▶ _Exercise requirements_
Quote the whole listing exactly. Leave the pictures out of your copy.

▶ _Source material_
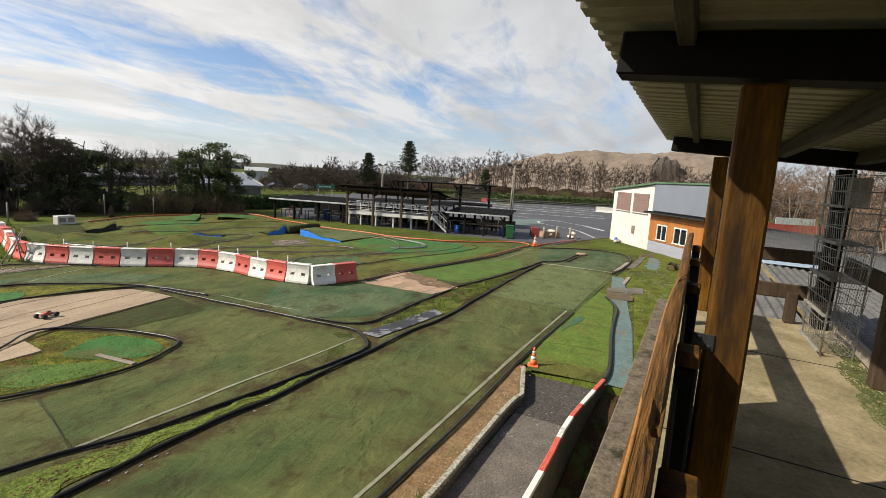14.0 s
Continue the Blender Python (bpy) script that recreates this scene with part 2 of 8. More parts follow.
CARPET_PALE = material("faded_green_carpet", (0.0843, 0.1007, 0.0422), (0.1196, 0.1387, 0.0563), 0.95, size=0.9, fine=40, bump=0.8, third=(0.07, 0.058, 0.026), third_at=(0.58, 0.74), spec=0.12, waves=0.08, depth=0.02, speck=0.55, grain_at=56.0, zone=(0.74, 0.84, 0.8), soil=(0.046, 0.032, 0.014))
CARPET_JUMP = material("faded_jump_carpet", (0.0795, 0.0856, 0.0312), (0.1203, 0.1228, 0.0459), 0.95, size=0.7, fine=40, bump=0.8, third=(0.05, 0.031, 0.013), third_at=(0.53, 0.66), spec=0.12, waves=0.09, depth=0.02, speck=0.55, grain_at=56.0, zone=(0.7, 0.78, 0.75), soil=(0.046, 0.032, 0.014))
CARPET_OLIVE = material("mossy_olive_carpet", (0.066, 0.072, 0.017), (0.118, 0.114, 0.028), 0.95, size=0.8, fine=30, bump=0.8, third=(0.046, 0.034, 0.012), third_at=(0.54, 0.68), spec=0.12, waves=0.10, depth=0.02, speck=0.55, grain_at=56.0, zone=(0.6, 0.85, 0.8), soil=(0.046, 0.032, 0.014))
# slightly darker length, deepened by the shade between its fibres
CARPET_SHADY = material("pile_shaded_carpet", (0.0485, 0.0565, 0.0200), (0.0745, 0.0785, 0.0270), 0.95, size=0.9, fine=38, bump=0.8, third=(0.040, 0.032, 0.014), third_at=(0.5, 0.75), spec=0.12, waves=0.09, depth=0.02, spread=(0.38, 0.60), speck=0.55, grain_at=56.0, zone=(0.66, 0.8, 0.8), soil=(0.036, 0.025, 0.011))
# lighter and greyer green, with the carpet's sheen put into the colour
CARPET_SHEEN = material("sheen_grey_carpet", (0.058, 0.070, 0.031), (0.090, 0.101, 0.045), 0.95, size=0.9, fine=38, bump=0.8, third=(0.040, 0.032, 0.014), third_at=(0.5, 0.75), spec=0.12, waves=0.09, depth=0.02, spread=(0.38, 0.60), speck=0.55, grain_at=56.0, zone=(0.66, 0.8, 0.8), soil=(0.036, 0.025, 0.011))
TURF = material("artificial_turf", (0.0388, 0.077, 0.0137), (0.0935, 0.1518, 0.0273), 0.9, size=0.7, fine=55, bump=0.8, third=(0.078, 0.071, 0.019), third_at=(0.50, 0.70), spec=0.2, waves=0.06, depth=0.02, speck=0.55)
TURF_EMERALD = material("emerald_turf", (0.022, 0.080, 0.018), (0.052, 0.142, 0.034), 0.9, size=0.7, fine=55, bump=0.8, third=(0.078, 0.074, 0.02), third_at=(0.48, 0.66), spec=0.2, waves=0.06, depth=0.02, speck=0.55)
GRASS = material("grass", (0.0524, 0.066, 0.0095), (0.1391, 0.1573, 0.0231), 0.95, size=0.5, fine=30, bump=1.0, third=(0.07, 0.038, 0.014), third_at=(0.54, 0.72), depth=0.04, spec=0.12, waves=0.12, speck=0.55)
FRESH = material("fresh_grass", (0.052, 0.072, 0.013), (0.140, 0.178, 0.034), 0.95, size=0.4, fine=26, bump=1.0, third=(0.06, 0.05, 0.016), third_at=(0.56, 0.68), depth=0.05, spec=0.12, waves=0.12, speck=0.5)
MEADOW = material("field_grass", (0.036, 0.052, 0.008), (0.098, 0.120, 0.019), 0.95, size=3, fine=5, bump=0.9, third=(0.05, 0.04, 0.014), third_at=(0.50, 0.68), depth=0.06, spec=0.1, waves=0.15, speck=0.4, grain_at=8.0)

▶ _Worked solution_
14.0 s
Continue the Blender Python (bpy) script that recreates this scene with part 2 of 8. More parts follow.
CARPET_PALE = material("faded_green_carpet", (0.0843, 0.1007, 0.0422), (0.1196, 0.1387, 0.0563), 0.95, size=0.9, fine=40, bump=0.8, third=(0.07, 0.058, 0.026), third_at=(0.58, 0.74), spec=0.12, waves=0.08, depth=0.02, speck=0.55, grain_at=56.0, zone=(0.74, 0.84, 0.8), soil=(0.046, 0.032, 0.014))
CARPET_JUMP = material("faded_jump_carpet", (0.0795, 0.0856, 0.0312), (0.1203, 0.1228, 0.0459), 0.95, size=0.7, fine=40, bump=0.8, third=(0.05, 0.031, 0.013), third_at=(0.53, 0.66), spec=0.12, waves=0.09, depth=0.02, speck=0.55, grain_at=56.0, zone=(0.7, 0.78, 0.75), soil=(0.046, 0.032, 0.014))
CARPET_OLIVE = material("mossy_olive_carpet", (0.066, 0.072, 0.017), (0.118, 0.114, 0.028), 0.95, size=0.8, fine=30, bump=0.8, third=(0.046, 0.034, 0.012), third_at=(0.54, 0.68), spec=0.12, waves=0.10, depth=0.02, speck=0.55, grain_at=56.0, zone=(0.6, 0.85, 0.8), soil=(0.046, 0.032, 0.014))
# slightly darker length, deepened by the shade between its fibres
CARPET_SHADY = material("pile_shaded_carpet", (0.0485, 0.0565, 0.0200), (0.0745, 0.0785, 0.0270), 0.95, size=0.9, fine=38, bump=0.8, third=(0.040, 0.032, 0.014), third_at=(0.5, 0.75), spec=0.12, waves=0.09, depth=0.02, spread=(0.38, 0.60), speck=0.55, grain_at=56.0, zone=(0.66, 0.8, 0.8), soil=(0.036, 0.025, 0.011))
# lighter and greyer green, with the carpet's sheen put into the colour
CARPET_SHEEN = material("sheen_grey_carpet", (0.058, 0.070, 0.031), (0.090, 0.101, 0.045), 0.95, size=0.9, fine=38, bump=0.8, third=(0.040, 0.032, 0.014), third_at=(0.5, 0.75), spec=0.12, waves=0.09, depth=0.02, spread=(0.38, 0.60), speck=0.55, grain_at=56.0, zone=(0.66, 0.8, 0.8), soil=(0.036, 0.025, 0.011))
TURF = material("artificial_turf", (0.0388, 0.077, 0.0137), (0.0935, 0.1518, 0.0273), 0.9, size=0.7, fine=55, bump=0.8, third=(0.078, 0.071, 0.019), third_at=(0.50, 0.70), spec=0.2, waves=0.06, depth=0.02, speck=0.55)
TURF_EMERALD = material("emerald_turf", (0.022, 0.080, 0.018), (0.052, 0.142, 0.034), 0.9, size=0.7, fine=55, bump=0.8, third=(0.078, 0.074, 0.02), third_at=(0.48, 0.66), spec=0.2, waves=0.06, depth=0.02, speck=0.55)
GRASS = material("grass", (0.0524, 0.066, 0.0095), (0.1391, 0.1573, 0.0231), 0.95, size=0.5, fine=30, bump=1.0, third=(0.07, 0.038, 0.014), third_at=(0.54, 0.72), depth=0.04, spec=0.12, waves=0.12, speck=0.55)
FRESH = material("fresh_grass", (0.052, 0.072, 0.013), (0.140, 0.178, 0.034), 0.95, size=0.4, fine=26, bump=1.0, third=(0.06, 0.05, 0.016), third_at=(0.56, 0.68), depth=0.05, spec=0.12, waves=0.12, speck=0.5)
MEADOW = material("field_grass", (0.036, 0.052, 0.008), (0.098, 0.120, 0.019), 0.95, size=3, fine=5, bump=0.9, third=(0.05, 0.04, 0.014), third_at=(0.50, 0.68), depth=0.06, spec=0.1, waves=0.15, speck=0.4, grain_at=8.0)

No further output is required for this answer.